Tatsächlich ist es so, dass sich für die Behauptung des amerikanischen Verteidigungsministeriums keine Belege finden lassen. In einer Radiostunde der BBC vom Mai 2019 sagte die italienische Journalistin Stefania Maurizi, die sich für «Espresso» und später «La Repubblica» intensiv mit den Wikileaks- und Snowden-Dokumenten beschäftigte, die Darstellung sei sogar nachweislich falsch. «Die Publikationen haben niemanden das Leben gekostet», sagte Maurizi. «Wir wissen das, weil während des Prozesses gegen Chelsea Manning ein hochrangiger Offizier der US-Spionageabwehr unter Eid ausgesagt hat, dass durch die Leaks niemand zu Schaden gekommen sei.»
Hrafnsson sagt, plötzlich habe das US-Militär von Schaden gesprochen. Von Schaden für die nationale Sicherheit. Für taktische Interessen. Für Soldaten. Für Zivilisten. Nur über den eigentlichen Inhalt der Dokumente habe das Militär nicht gesprochen.
«Die Behauptung, wir hätten das Material ungefiltert publiziert, hält einer Prüfung nicht stand», sagt der Isländer. «Wir haben die Dokumente analytisch auf Echtheit und Inhalt geprüft. Zusammen mit unseren Medienpartnern. Die Behauptung, es sei anders gewesen, war Propaganda, um nicht über die aufgedeckten Kriegsverbrechen reden zu müssen.»
Ich frage ihn, ob es das alles wert war, und er fragt mich, wie ich das meine.
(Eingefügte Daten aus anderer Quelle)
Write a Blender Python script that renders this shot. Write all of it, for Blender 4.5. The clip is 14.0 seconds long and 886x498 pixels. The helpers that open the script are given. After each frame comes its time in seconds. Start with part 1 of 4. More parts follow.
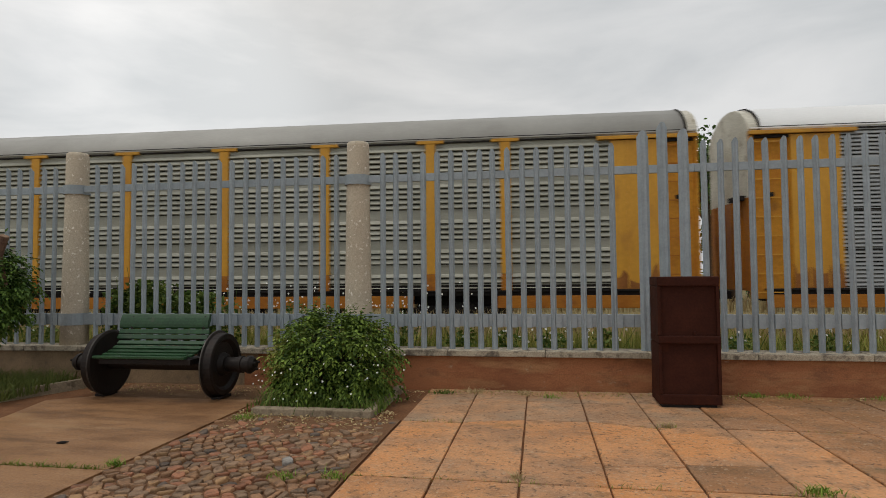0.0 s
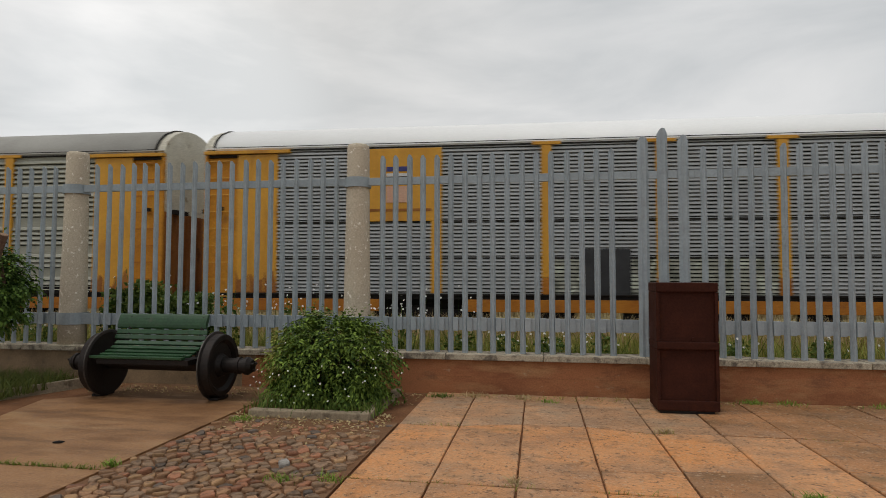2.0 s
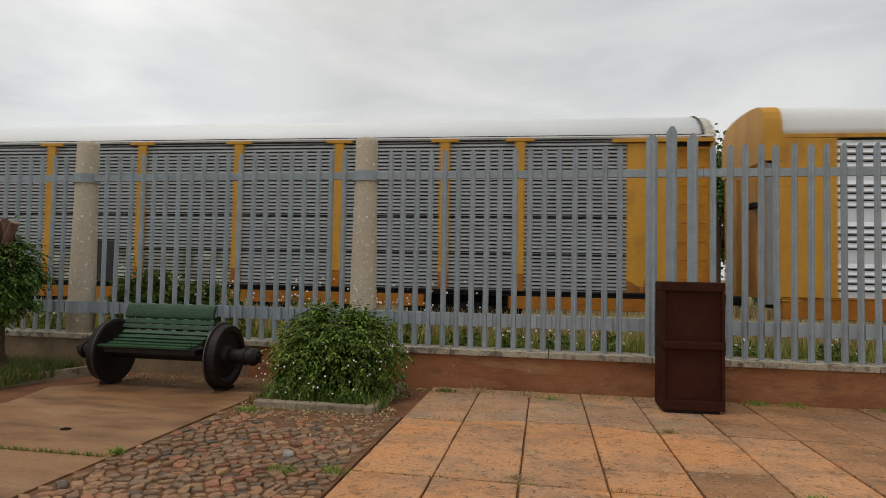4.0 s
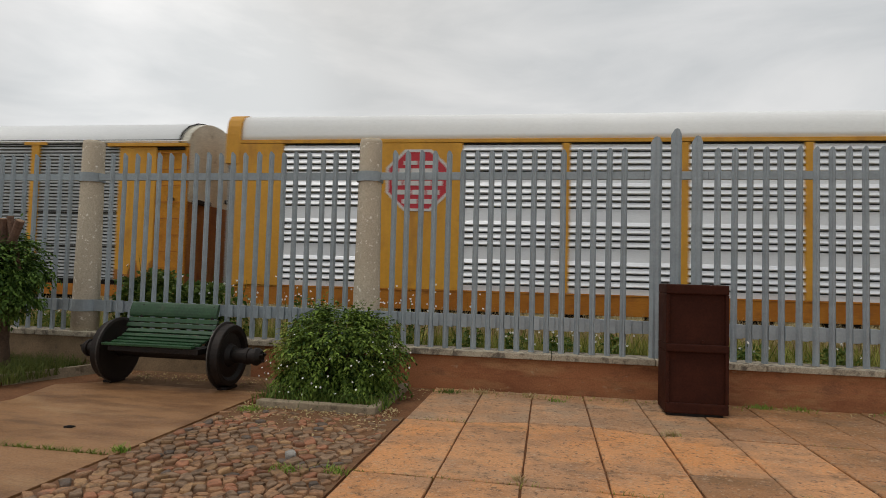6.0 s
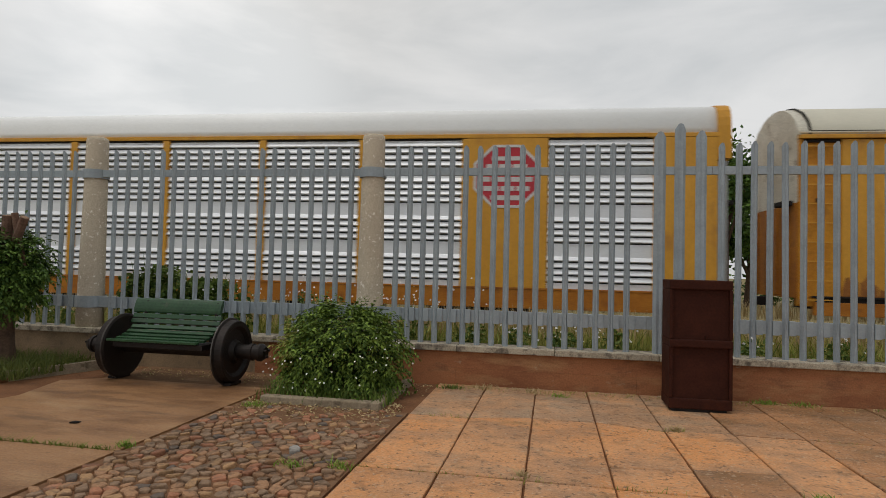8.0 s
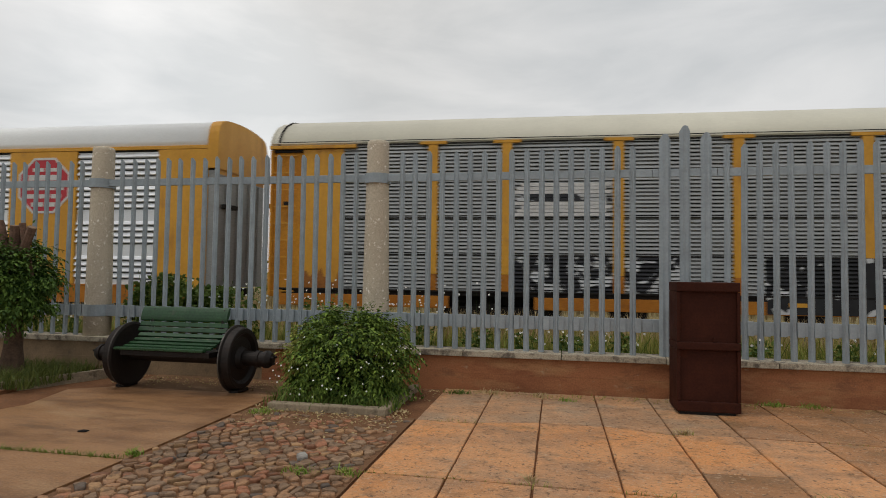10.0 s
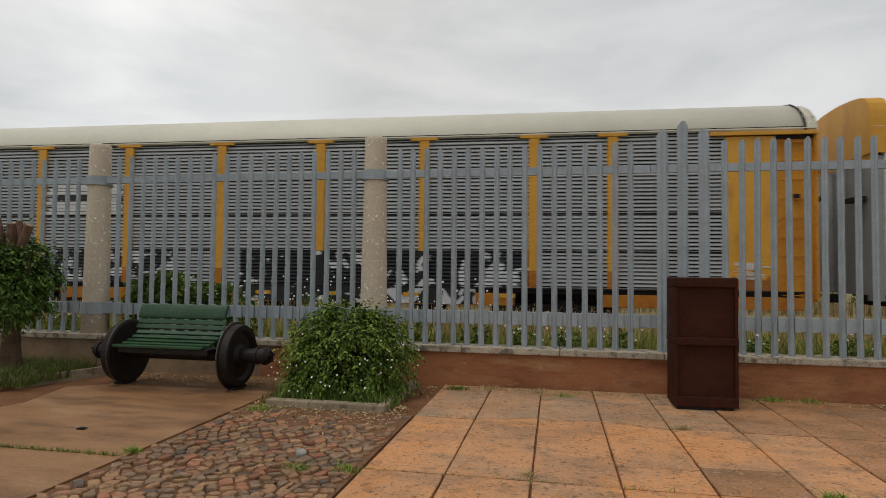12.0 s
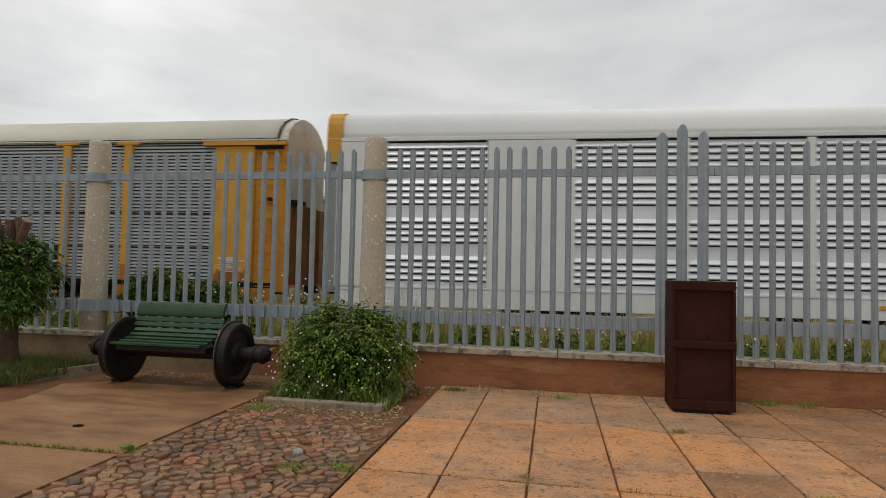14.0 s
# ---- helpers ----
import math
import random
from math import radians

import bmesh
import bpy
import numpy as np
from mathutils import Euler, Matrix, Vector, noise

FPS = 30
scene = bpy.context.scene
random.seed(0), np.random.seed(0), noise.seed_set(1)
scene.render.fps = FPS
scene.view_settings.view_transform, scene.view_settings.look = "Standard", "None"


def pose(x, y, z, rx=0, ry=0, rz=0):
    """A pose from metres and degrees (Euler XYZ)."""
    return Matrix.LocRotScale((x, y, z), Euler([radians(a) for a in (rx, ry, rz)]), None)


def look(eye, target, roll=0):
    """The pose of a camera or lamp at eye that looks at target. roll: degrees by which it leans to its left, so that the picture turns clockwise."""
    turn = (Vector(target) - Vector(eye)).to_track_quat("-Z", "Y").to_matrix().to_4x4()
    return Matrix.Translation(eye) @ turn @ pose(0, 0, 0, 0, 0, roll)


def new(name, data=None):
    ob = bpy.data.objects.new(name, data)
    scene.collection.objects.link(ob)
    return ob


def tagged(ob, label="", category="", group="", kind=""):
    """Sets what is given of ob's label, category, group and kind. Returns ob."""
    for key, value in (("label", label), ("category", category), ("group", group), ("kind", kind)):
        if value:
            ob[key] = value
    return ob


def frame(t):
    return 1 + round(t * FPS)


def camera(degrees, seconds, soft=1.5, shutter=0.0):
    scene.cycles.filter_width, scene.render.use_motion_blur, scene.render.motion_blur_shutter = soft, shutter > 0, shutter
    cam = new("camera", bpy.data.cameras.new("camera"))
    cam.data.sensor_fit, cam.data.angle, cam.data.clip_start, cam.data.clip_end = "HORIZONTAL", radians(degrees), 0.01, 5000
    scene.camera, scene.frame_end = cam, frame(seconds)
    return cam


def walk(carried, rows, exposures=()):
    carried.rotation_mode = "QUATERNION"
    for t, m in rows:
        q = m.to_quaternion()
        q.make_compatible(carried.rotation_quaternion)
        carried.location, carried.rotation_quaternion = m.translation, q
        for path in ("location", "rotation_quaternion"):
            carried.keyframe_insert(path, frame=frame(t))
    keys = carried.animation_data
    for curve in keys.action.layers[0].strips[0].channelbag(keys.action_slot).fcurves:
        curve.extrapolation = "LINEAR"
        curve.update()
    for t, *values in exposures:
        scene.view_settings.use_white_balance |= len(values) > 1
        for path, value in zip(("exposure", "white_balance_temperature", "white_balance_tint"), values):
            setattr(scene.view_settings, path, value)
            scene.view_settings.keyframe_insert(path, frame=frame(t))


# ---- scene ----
cam = camera(73.6, 14.0, soft=0.62, shutter=0.35)
EYE = (0.1514, -7.4045, 1.4159)   # held by a standing viewer who only turns it
AIM = [
    (0, (-0.1659, -5.4318, 1.5049), -0.51),
    (0.5, (-0.1544, -5.4300, 1.5055), -0.22),
    (1, (-0.1550, -5.4303, 1.5107), 0.20),
    (1.5, (-0.1571, -5.4308, 1.5144), -0.04),
    (2, (-0.1633, -5.4319, 1.5161), 0.12),
    (2.5, (-0.1620, -5.4332, 1.5423), 0.05),
    (3, (-0.1603, -5.4319, 1.5250), 0.49),
    (3.5, (-0.1779, -5.4335, 1.4997), 0.89),
    (6, (-0.1978, -5.4371, 1.5024), 1.54),
    (6.5, (-0.2204, -5.4402, 1.4750), 1.79),
    (7, (-0.2278, -5.4420, 1.4871), 1.84),
    (7.5, (-0.2253, -5.4420, 1.4983), 1.67),
    (8, (-0.2082, -5.4384, 1.4881), 1.44),
    (8.2, (-0.2197, -5.4411, 1.5020), 1.29),
    (10.5, (-0.2273, -5.4427, 1.5065), 0.38),
    (11, (-0.2305, -5.4437, 1.5148), -0.39),
    (11.5, (-0.1991, -5.4383, 1.5236), -0.05),
    (12, (-0.2191, -5.4406, 1.4923), 0.60),
    (12.5, (-0.2360, -5.4453, 1.5231), 0.79),
    (13, (-0.2197, -5.4410, 1.5001), 1.33),
    (13.5, (-0.2353, -5.4447, 1.5155), 1.20),
    (14, (-0.2154, -5.4399, 1.4947), 1.21),
]
walk(cam, [(t, look(EYE, target, roll)) for t, target, roll in AIM])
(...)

«Die Kriegsverbrechen, die Sie aufgedeckt haben: Niemand ist dafür verfolgt worden», sage ich. «Die einzigen zwei Menschen, die dafür einen hohen Preis bezahlt haben, sind jene, die geholfen haben, sie aufzudecken: Chelsea Manning und Julian Assange.»
Hrafnsson sagt, Edward Snowden habe die Vorgänge von 2010 als Inspiration bezeichnet, die ihn dazu bewogen habe, den eigenen Schritt zu wagen. «Das ermutigt wiederum mich. Man kann vielleicht Assange einsperren, aber nicht die Idee. Auch wenn ich befürchte, dass der Umgang mit ihm, diese Abschreckung, sein Ziel nicht verfehlen wird. Aber Snowden hat bewiesen, dass es immer Leute geben wird, die ihre eigene persönliche Sicherheit beiseiteschieben für die Wahrheit.»
Und dann spricht Hrafnsson von Bagdad.
«Auch das ist ja ein wichtiger Teil dieser Geschichte: dass offenbar geworden ist, in welcher Welt wir heute leben. Dass Kriegsverbrechen einfach ungesühnt bleiben können.»
Als Journalist sei es seine Aufgabe, Wahrheit ans Licht zu befördern.
«Den Rest hätte die internationale Gemeinschaft erledigen müssen, die Gerichte», sagt er.
Alles, was er als Journalist den beiden Kindern – heute sind sie späte Teenager – des ermordeten Matasher Tomal habe anbieten können, sei gewesen, dass sie und die Welt die Wahrheit erfahren.
«Es ist nur eine kleine Form von Gerechtigkeit», sagt Hrafnsson. «Und es ist auch nicht die Gerechtigkeit, die wir eigentlich wollen: dass sie immerhin erfahren, was mit ihrem Vater genau passiert ist. Jetzt wissen sie es.»